Oh heavens, we finally made it to Oslo. I love being in different countries, but I really dislike long flights and waiting for hours in airports. Both of which are guaranteed when you're traveling with almost 90 people in a single massive group. Our group was composed of Orchies, Bandies, and LaLas (Choir folk, and really, this is not considered an offensive name!). We were flying IcelandAir to Reykjavik and then on to Oslo.
We sat around the MSP airport for a long while, chatting and trying to pass the time. I called home one last time--"Yes, as of twenty minutes before boarding time I am still alive and well, goodbye, dear family, talk to you in three weeks"--hung out with friends, and then we got on the plane. As soon as we were all seated we began playing Musical Airplane Seats, moving around and trading so that we could be near friends. I think this bothered the flight attendants--we hadn't even taken off yet. Everyone was excited, happy, anxious, eager, and loud. Fortunately there were so many of us that there wasn't much for other passengers who could be bothered by overstimulated college students.
The flight was long and uneventful. One beautiful thing I noticed was that the sun never actually set. It got down close to the horizon, but never once dipped below it. The lack of night made it seem like less time had passed. The sky was brilliant with hot pinks, magentas, purples, and pale orange shades of sunset. It was amazing.
Reykjavik! A foreign country! Halfway there! Some folks took pictures of the landscape from the terminal windows. "And see that mound of dirt, way off in the distance? That's a mountain, or something, in ICELAND."
When we finally landed in Oslo around 3 pm on Tuesday afternoon (Norway time...around 8 am American Central time) most of had only gotten about two hours of sleep since Sunday night and were quickly crashing. We collected out luggage--it seems to take soooooo loooong when your suitcase is DEAD.LAST. like mine was. I had horrible flashbacks to August in Moscow when they lost allll the checked luggage and we were running around the capital of Russia in the same clothes for three whole days. Icky. We boarded buses and drove up to the Holmenkollen Ski Jump...a really tall ski jump, with lots of stairs.
I woke up as we walked around the ski jump grounds and realized, "Oh my gosh, I'm in NORWAY!!." From the grounds of the ski jump you can see most of Oslo down below, and although Oslo is the largest city in Norway it doesn't "intrude" on the surrounding natural beauty. There are forests on almost all sides, lakes in wo directions, pasture and farmland as your drive towards town from the airport...What I love about [Western] Europe is the way that the citizens and governments have been able to put quite a lot into a rather small space. Small streets, smaller homes, smaller cars, public transportation, and so on. It may just be that this strikes my wide-open-spaces-American eye as different and therefore better, but I
really do enjoy the idea of being able to live smaller, ride my bike to and fro across town, and so on.

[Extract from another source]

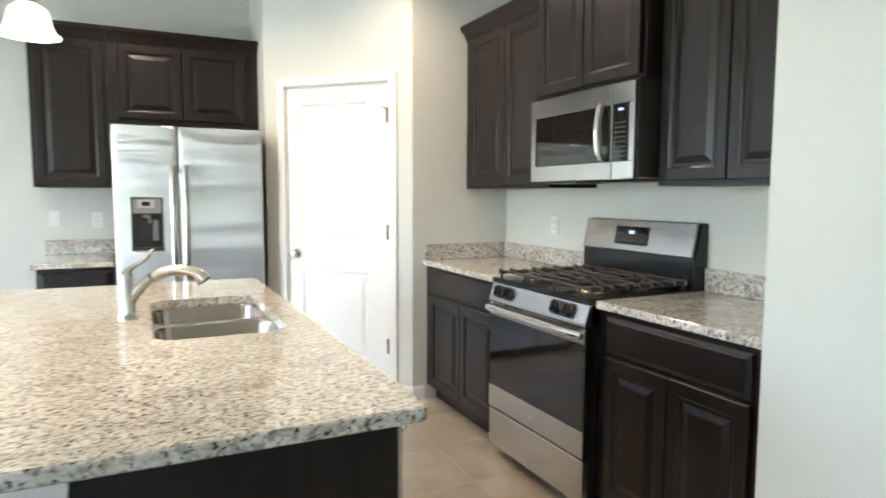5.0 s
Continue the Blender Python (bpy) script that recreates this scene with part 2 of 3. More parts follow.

Anyways. We arrived at the hotel a bit before 5 pm, time enough to steam away the nastiness of the airplane with a deliciously hot shower. It's amazing how a little make-up and some contact lenses can make me feel like a realy, honest-to-God member of the human race again! We had dinner downstairs in the hotel dining room, and oh what a meal it was. We hadn't eaten since breakfast on the flight to Oslo and so were all starving, stomachs turning inside out from hunger. We stuffed our plates to overflowing, went back for more, had even more dessert and then absolutely fabulous coffee. It was heavenly. Afterwards I went out for a walk with my Orchie friends Beth and Hayley. ALthough it was 8 pm it was still as light out as if it were 4 or 5 pm in Minnesota--I suppose that's due to the famous White Nights of the northern reaches of the world. We wandered around Oslo, stared into the exhorbitantly expensive and tasteful shops, yearned for shoes, stared at the statue of a tiger outside the main Oslo train station (tigers? in Norway?), wandered some more, got a little lost, then suddenly realized that we were exhausted and should scoot back to the hotel before we collapsed on the street.
And thus ends this entry. Tomorrow night is our first concert, all the organizations together! Oh man, it's going to be amazing. I cannot wait to hear how gorgeous we sound in the Konserthuset! Now I really am crashing--"system failure, exhaustion overload, must recharge"--so the end.